## Description of the task
Print the listing that follows, character for character.

## Given data

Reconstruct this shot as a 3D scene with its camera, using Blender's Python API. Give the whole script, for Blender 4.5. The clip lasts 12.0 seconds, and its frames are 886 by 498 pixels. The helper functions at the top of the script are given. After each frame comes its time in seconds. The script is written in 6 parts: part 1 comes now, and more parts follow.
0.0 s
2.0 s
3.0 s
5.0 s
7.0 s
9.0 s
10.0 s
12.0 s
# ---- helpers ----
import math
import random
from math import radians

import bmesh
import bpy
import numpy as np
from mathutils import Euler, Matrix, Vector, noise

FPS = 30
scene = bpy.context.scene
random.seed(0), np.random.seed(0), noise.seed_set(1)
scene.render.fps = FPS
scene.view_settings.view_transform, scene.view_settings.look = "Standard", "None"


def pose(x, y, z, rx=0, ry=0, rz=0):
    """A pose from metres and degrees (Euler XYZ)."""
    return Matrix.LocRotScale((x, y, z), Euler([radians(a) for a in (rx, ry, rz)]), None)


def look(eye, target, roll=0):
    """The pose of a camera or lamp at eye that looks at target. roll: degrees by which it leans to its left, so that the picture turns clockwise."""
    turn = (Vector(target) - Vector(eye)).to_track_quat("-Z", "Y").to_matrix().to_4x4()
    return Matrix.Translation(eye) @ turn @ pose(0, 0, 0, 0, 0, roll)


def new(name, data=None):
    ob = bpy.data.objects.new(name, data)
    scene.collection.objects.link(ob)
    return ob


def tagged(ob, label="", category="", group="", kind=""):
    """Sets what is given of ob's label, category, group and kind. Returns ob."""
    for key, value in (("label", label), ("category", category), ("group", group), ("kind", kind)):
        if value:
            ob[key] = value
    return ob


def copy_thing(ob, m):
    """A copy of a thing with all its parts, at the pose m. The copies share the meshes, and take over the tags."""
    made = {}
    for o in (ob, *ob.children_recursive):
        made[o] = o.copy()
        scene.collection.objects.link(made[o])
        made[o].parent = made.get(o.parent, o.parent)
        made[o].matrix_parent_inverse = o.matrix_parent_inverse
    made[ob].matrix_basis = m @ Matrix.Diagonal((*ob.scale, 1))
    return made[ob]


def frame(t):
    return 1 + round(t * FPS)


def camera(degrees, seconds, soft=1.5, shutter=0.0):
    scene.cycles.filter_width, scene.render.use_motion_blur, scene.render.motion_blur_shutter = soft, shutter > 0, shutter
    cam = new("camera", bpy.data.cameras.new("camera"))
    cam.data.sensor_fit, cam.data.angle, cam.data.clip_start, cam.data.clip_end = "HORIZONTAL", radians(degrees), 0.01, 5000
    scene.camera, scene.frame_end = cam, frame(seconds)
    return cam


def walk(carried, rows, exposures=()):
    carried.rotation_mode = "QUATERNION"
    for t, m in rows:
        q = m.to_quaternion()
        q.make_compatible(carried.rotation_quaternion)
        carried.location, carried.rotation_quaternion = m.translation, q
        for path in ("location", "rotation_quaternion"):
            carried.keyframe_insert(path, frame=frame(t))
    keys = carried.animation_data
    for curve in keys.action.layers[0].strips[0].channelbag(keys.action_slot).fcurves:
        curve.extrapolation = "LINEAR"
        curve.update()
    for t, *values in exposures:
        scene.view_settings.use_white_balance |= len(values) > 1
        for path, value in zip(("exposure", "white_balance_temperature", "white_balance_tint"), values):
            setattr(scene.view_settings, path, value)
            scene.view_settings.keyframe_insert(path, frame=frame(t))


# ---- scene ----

## Written answer
Reconstruct this shot as a 3D scene with its camera, using Blender's Python API. Give the whole script, for Blender 4.5. The clip lasts 12.0 seconds, and its frames are 886 by 498 pixels. The helper functions at the top of the script are given. After each frame comes its time in seconds. The script is written in 6 parts: part 1 comes now, and more parts follow.
0.0 s
2.0 s
3.0 s
5.0 s
7.0 s
9.0 s
10.0 s
12.0 s
# ---- helpers ----
import math
import random
from math import radians

import bmesh
import bpy
import numpy as np
from mathutils import Euler, Matrix, Vector, noise

FPS = 30
scene = bpy.context.scene
random.seed(0), np.random.seed(0), noise.seed_set(1)
scene.render.fps = FPS
scene.view_settings.view_transform, scene.view_settings.look = "Standard", "None"


def pose(x, y, z, rx=0, ry=0, rz=0):
    """A pose from metres and degrees (Euler XYZ)."""
    return Matrix.LocRotScale((x, y, z), Euler([radians(a) for a in (rx, ry, rz)]), None)


def look(eye, target, roll=0):
    """The pose of a camera or lamp at eye that looks at target. roll: degrees by which it leans to its left, so that the picture turns clockwise."""
    turn = (Vector(target) - Vector(eye)).to_track_quat("-Z", "Y").to_matrix().to_4x4()
    return Matrix.Translation(eye) @ turn @ pose(0, 0, 0, 0, 0, roll)


def new(name, data=None):
    ob = bpy.data.objects.new(name, data)
    scene.collection.objects.link(ob)
    return ob


def tagged(ob, label="", category="", group="", kind=""):
    """Sets what is given of ob's label, category, group and kind. Returns ob."""
    for key, value in (("label", label), ("category", category), ("group", group), ("kind", kind)):
        if value:
            ob[key] = value
    return ob


def copy_thing(ob, m):
    """A copy of a thing with all its parts, at the pose m. The copies share the meshes, and take over the tags."""
    made = {}
    for o in (ob, *ob.children_recursive):
        made[o] = o.copy()
        scene.collection.objects.link(made[o])
        made[o].parent = made.get(o.parent, o.parent)
        made[o].matrix_parent_inverse = o.matrix_parent_inverse
    made[ob].matrix_basis = m @ Matrix.Diagonal((*ob.scale, 1))
    return made[ob]


def frame(t):
    return 1 + round(t * FPS)


def camera(degrees, seconds, soft=1.5, shutter=0.0):
    scene.cycles.filter_width, scene.render.use_motion_blur, scene.render.motion_blur_shutter = soft, shutter > 0, shutter
    cam = new("camera", bpy.data.cameras.new("camera"))
    cam.data.sensor_fit, cam.data.angle, cam.data.clip_start, cam.data.clip_end = "HORIZONTAL", radians(degrees), 0.01, 5000
    scene.camera, scene.frame_end = cam, frame(seconds)
    return cam


def walk(carried, rows, exposures=()):
    carried.rotation_mode = "QUATERNION"
    for t, m in rows:
        q = m.to_quaternion()
        q.make_compatible(carried.rotation_quaternion)
        carried.location, carried.rotation_quaternion = m.translation, q
        for path in ("location", "rotation_quaternion"):
            carried.keyframe_insert(path, frame=frame(t))
    keys = carried.animation_data
    for curve in keys.action.layers[0].strips[0].channelbag(keys.action_slot).fcurves:
        curve.extrapolation = "LINEAR"
        curve.update()
    for t, *values in exposures:
        scene.view_settings.use_white_balance |= len(values) > 1
        for path, value in zip(("exposure", "white_balance_temperature", "white_balance_tint"), values):
            setattr(scene.view_settings, path, value)
            scene.view_settings.keyframe_insert(path, frame=frame(t))


# ---- scene ----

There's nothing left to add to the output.